Friday, July 27, 2012

What's Your Passion?

What are you passionate about?  This question was purposed to me a few weeks ago.  At that particular time, it was hard for me to put into words or articulate the answer, even though I really knew my passion.  As a matter of fact, I’ve often purposed this question to others in the past.  When the question boomeranged back, I was caught off guard.  I had not thought about it in many years.  My passion was the reason that I chose my current profession.  It makes me who I am as an individual and encompasses all the things that I stand for. 

From as early as I can remember, I’ve always known that I would become a public servant in some sense, no matter what career choice I decided.  I would chose this route whether it was connected to my work or totally separate.  It was and still is my passion.  Even though I’ve seriously considered it in the past, I’m not referring to the traditional definition of public servant, such as working in the public sector, government agency, elected or appointed position.  My emphasis is based on a nontraditional definition.  I have fully embraced the obligation and responsibility to advocate and be the voice for all people, regardless of differences, economic or social status.  This includes being a platform and venue for those underrepresented, the voice of the voiceless and advocating for those not able to advocate for themselves.  I believe that there are certain unalienable rights that are afforded to all people, but the ideal expands well beyond that notion.  I have embraced the ideology on simple and basic human relation principles. 
  • Accepting differences – people are not the same and one group is not better than the other, just different.
  • Recognizing similarities – people are similar in many ways
  • Respecting - and valuing all people for their contributions regardless of differences, social or economic status
  • Sensitivity – being sensitive to differences.  Recognizing that some things could be considered offensive to others
  • Inclusion – representing all people Vs targeted groups or individuals
  • Fair and just treatment – a bipartisan process whereas all parties have a voice and all sides have been considered
  • Empathy – Being able to empathize and see things from another point of view
  • Rationale – Being able to apply logical reasons and principles to decisions

The world in which we live in is constantly changing.  The population is shifting and becoming more diverse than ever before.  We can no longer think and behave in isolation.  The world is truly global and encompasses more than our visual surroundings.  We have to embrace globalization in every aspect.  Globalization brings more diversity, different views on life, religion, culture, customs, norms, and many other differences.  I personally view human relations in a hierarchical order:

1) Ethical and moral responsibility– Highest level, far exceeding anything else
2) Mission and Goals – Guiding direction for the organization
3) Policies and procedures – Consistent with the mission/goals and helps us to achieve them  
4) Legal/legislative – required by law, legislation, regulatory, etc.

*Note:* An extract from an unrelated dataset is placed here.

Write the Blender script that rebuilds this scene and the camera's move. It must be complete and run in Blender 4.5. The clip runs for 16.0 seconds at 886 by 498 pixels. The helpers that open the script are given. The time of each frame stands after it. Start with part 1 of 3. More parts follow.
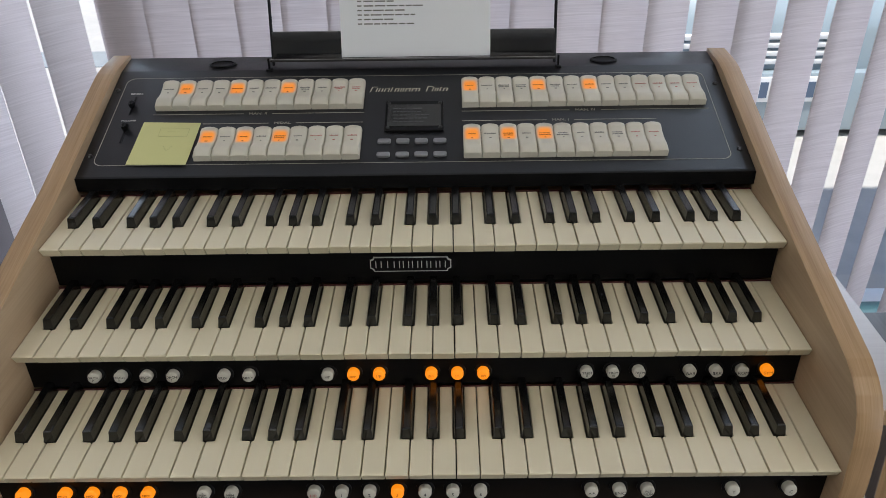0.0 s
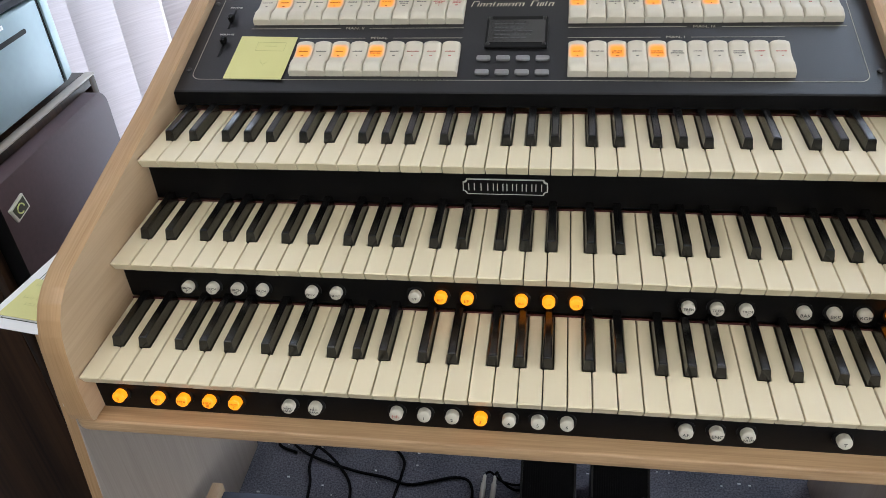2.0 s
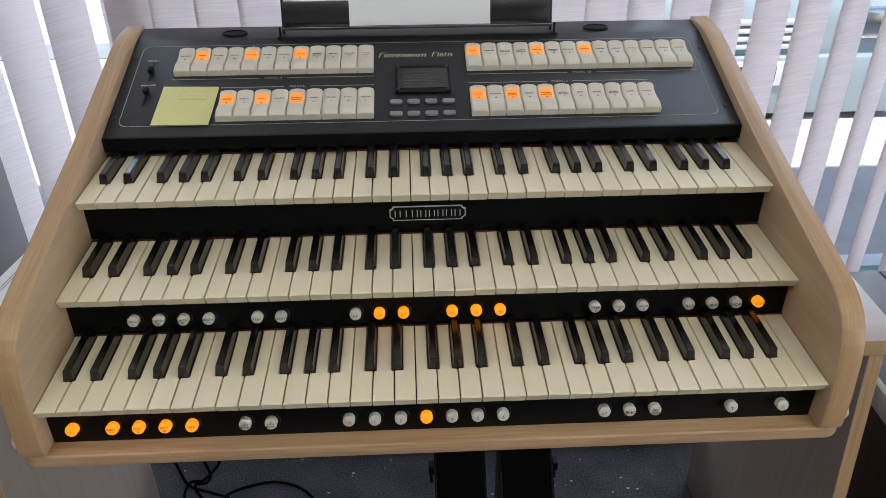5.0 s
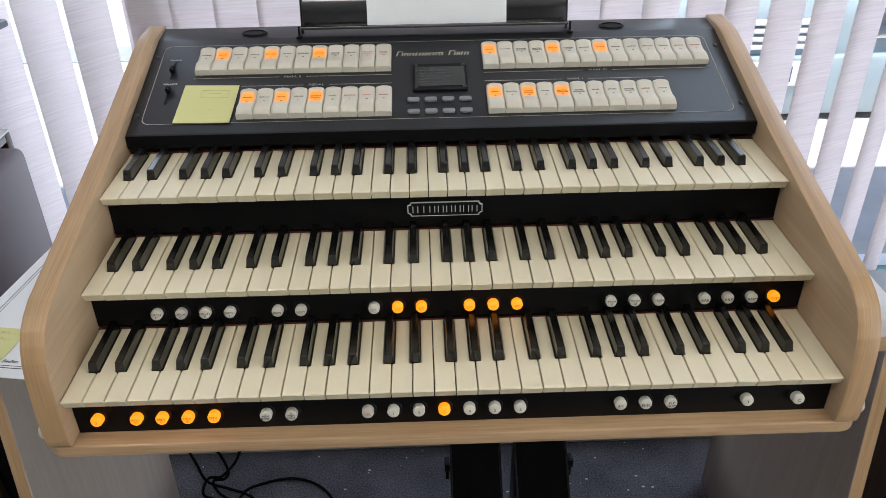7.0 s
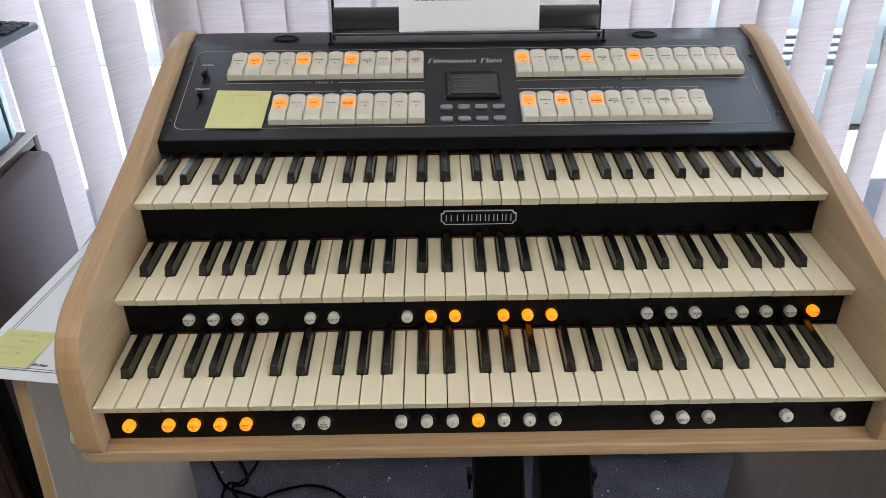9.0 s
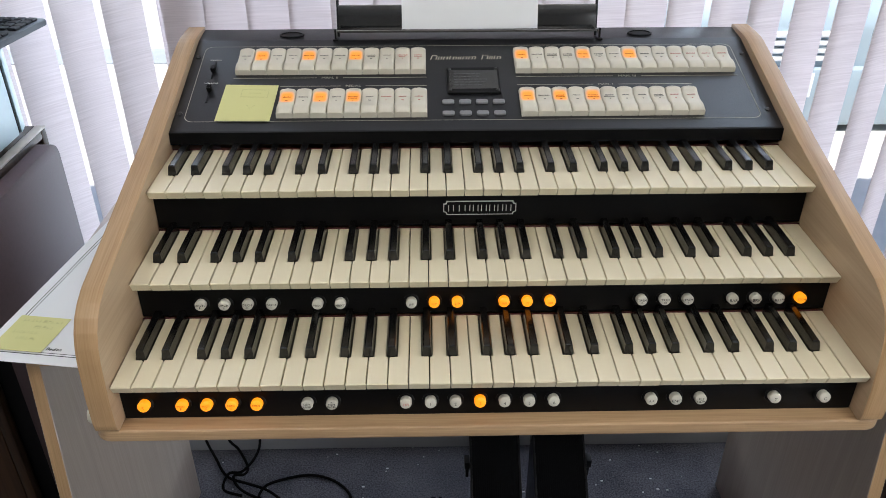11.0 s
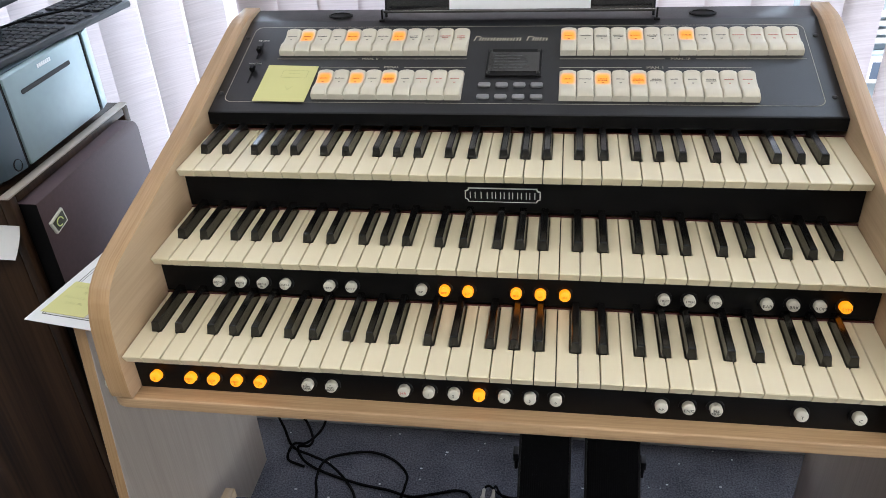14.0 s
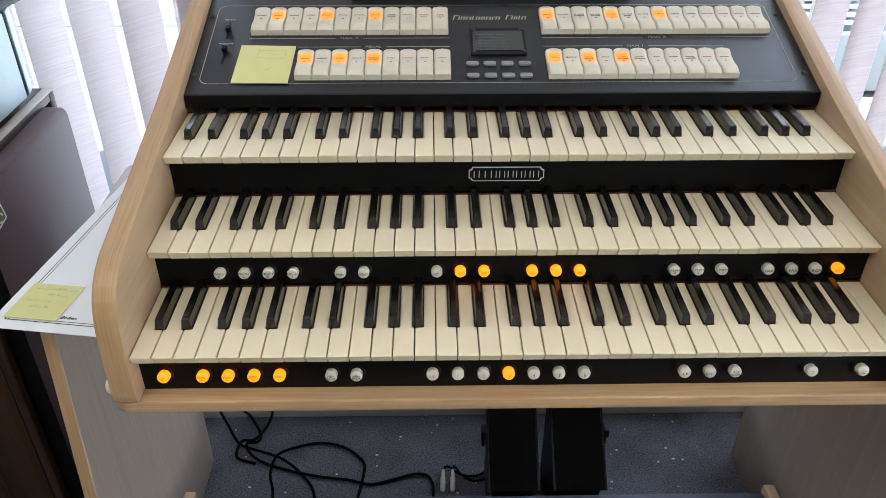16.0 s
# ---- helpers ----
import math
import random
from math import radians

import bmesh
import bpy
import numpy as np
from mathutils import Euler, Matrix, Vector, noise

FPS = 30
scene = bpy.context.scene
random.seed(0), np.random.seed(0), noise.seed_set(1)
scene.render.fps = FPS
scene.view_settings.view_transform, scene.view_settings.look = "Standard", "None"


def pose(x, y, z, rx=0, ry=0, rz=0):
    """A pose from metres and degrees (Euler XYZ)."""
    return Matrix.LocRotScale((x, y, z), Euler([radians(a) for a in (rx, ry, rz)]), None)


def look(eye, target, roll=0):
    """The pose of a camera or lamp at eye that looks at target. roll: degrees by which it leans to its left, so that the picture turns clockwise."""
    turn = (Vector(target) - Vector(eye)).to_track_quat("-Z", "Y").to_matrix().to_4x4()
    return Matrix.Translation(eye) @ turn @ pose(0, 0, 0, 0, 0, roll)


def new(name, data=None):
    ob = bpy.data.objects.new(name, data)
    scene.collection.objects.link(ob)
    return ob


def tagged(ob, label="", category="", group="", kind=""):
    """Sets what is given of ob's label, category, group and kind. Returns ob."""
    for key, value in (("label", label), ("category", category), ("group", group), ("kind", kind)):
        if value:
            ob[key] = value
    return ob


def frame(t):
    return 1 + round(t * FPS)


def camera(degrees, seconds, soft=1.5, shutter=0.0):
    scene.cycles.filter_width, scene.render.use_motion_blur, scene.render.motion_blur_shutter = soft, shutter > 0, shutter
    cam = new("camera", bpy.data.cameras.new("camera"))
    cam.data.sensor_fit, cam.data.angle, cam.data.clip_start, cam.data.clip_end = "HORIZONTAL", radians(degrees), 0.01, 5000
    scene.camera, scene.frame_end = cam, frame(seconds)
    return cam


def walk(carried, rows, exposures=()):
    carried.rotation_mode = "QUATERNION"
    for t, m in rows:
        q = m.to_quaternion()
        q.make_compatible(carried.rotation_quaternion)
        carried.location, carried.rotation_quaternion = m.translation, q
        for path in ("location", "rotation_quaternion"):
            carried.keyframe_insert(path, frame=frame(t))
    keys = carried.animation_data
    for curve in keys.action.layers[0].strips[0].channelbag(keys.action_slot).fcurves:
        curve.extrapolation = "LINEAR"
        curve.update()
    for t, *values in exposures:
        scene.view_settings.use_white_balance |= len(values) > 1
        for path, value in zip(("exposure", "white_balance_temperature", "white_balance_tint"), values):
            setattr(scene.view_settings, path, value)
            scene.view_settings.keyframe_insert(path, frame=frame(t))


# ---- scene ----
cam = camera(58.5, 16.0, soft=0.5)
PATH = [
    (0, (0.042, -0.54, 1.431), (0.027, 1.158, 0.374), -0.9),
    (0.5, (0.088, -0.507, 1.401), (-0.126, 1.125, 0.265), -4.1),
    (1, (0.092, -0.499, 1.393), (-0.187, 1.108, 0.235), -4.7),
    (1.5, (0.08, -0.501, 1.392), (-0.21, 1.09, 0.215), -4.5),
    (2, (0.053, -0.517, 1.395), (-0.224, 1.077, 0.218), -3.9),
    (2.5, (0.01, -0.544, 1.401), (-0.195, 1.077, 0.247), -2.8),
    (3, (-0.014, -0.573, 1.405), (-0.037, 1.079, 0.279), -0.5),
    (3.5, (-0.02, -0.593, 1.409), (0.083, 1.079, 0.316), 0.3),
    (6, (-0.027, -0.635, 1.415), (0.029, 1.061, 0.356), -0.6),
    (6.5, (-0.029, -0.638, 1.411), (0.021, 1.059, 0.354), -0.7),
    (7, (-0.029, -0.641, 1.413), (0.015, 1.057, 0.357), -0.8),
    (7.5, (-0.036, -0.64, 1.415), (-0.002, 1.06, 0.362), -0.8),
    (8, (-0.042, -0.629, 1.411), (-0.021, 1.072, 0.36), -0.7),
    (10.5, (-0.072, -0.653, 1.415), (-0.051, 1.061, 0.384), -0.3),
    (11, (-0.07, -0.67, 1.417), (-0.034, 1.038, 0.377), 0.0),
    (11.5, (-0.006, -0.648, 1.415), (0.027, 1.055, 0.367), 0.4),
    (12, (0.064, -0.643, 1.411), (-0.012, 1.05, 0.35), -0.6),
    (12.5, (0.096, -0.648, 1.413), (-0.107, 1.03, 0.344), -2.2),
    (13, (0.102, -0.655, 1.412), (-0.176, 1.011, 0.341), -3.0),
    (13.5, (0.094, -0.652, 1.411), (-0.2, 1.013, 0.341), -3.3),
    (14, (0.068, -0.637, 1.407), (-0.219, 1.027, 0.335), -3.3),
    (14.5, (0.014, -0.621, 1.409), (-0.256, 1.041, 0.33), -3.2),
    (15, (-0.051, -0.616, 1.408), (-0.252, 1.048, 0.316), -2.5),
    (15.5, (-0.092, -0.63, 1.406), (-0.165, 1.037, 0.302), -0.8),
    (16, (-0.098, -0.643, 1.402), (-0.069, 1.02, 0.291), 0.1),
]
walk(cam, [(t, look(eye, target, roll)) for t, eye, target, roll in PATH],
     exposures=[(0.0, 0.50), (0.5, 0.72), (1.0, 1.12), (1.5, 1.19), (2.0, 1.24), (2.5, 1.2), (3.0, 0.92), (3.5, 0.8), (6.0, 0.98), (7.0, 1.12), (8.0, 1.12), (10.2, 0.95), (10.5, 0.85), (10.8, 1.05), (11.0, 1.13), (12.0, 1.25), (13.0, 1.36), (16.0, 1.31)])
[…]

If you are wondering why legal/legislative is at the bottom on the order; it is because it only represents the minimum requirement.  We can do so much more.  The bottom line is that everyone wants to feel valued.  That’s the commonality in all of us.  My passion is quite simple.  It revolves around spiriting positive relations to all people and helping individuals reach their full potential.  I’ve never considered it a job, but a responsibility.  It is the reason that I remain vigilant and committed in my efforts. 

I will end this blog with the same question that I started; what are you passionate about?  I’d love to hear your story.